Indeed, why export gigabytes of data for just to yield the exact same data
but now with a slightly different header? Often, these things could be, and
should be, simple and painless, but unfortunately they often are not (see this
`blog by Cyrille Rossant `__
that echos my own experiences).
Data that is difficult to read will be read less, and, as a result, will be an
impediment to scientific progress. This is why Darr was created.
First objective of Darr
-----------------------
The first objective of Darr is to provide an easy way of working with
with numeric data arrays and metadata, without having to worry about the
things above. Data are persistent on disk in a tool-independent way and
include documention, making it trivially easy to access in different analysis
environments.
Darr stores the numeric array data in a flat binary file (i.e. no header).
This is a future-proof way of storing numeric data, as long as clear
information is provided on how the binary data is organized. Information
about the organization of the data is provided in separate text-based
files that are both human- and computer-readable. For a variety of current
analysis tools, Darr even provides example code of how to read the data. E.g.
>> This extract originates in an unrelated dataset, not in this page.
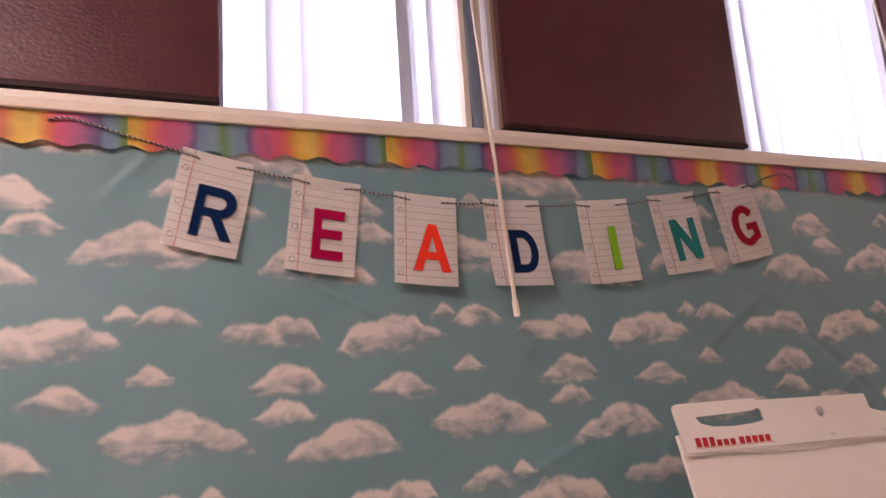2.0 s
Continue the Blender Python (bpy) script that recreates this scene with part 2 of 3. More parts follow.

Python/NumPy (without the Darr library), R, Julia, MatLab/Octave, and
Mathematica (see :doc:`here `). Just a quick copy-paste of the code
in the README is enough to read your data in any of those environments and
start working with them. Every array that you work with can be simply be
provided as such to others with minimal explanation.
The combination of flat binary and text files leads to a self-documenting
format that anyone can easily explore on any computer, operating system, and
programming language, without installing dependencies, and without any
specific pre-existing knowledge on the format or reading long format
specifications. In decades to come, your files are much more likely to be
widely readable in this format than in specialized formats such as
`HDF5 `__ or
`npy `__.
Second objective of Darr
------------------------
The second objective of Darr is to provide direct, out-of-core access to
these disk-persistent arrays. In many science applications data arrays can be
very large. It is not always necessary or even possible to load the whole
array in RAM for analysis. For example, long sound or brain activity
recordings. Darr provides a very fast, easy and efficient way of working
with such data.
In principle, working with Darr arrays is very similar to working with NumPy
memmory-mapped arrays (which it uses under the hood), but in addition it
provides self-documentation including reading code snippets for different
languages, easy use of metadata, append functionality, ragged arrays, and
archiving functionality.
Potential disadvantages
-----------------------
There may also be disadvantages to Darr's approach.
- To keep things as simple as possible, Darr does not provide direct access
to compressed data. However, it does provide an `archive` method that
compresses data into one file, for archiving.
- Your data is not stored in one file, but in a directory that contains
3-4 files (depending if you save metadata), at least 2 of which are
small text files (~150 b - 1.7 kb). In many file systems, files take up a
minimum amount of disk space (normally 512 b - 4 kb) even if the data
they contain is not that large. Darr's way of storing data is thus
space-inefficient if you have zillions of very small data arrays stored
separately.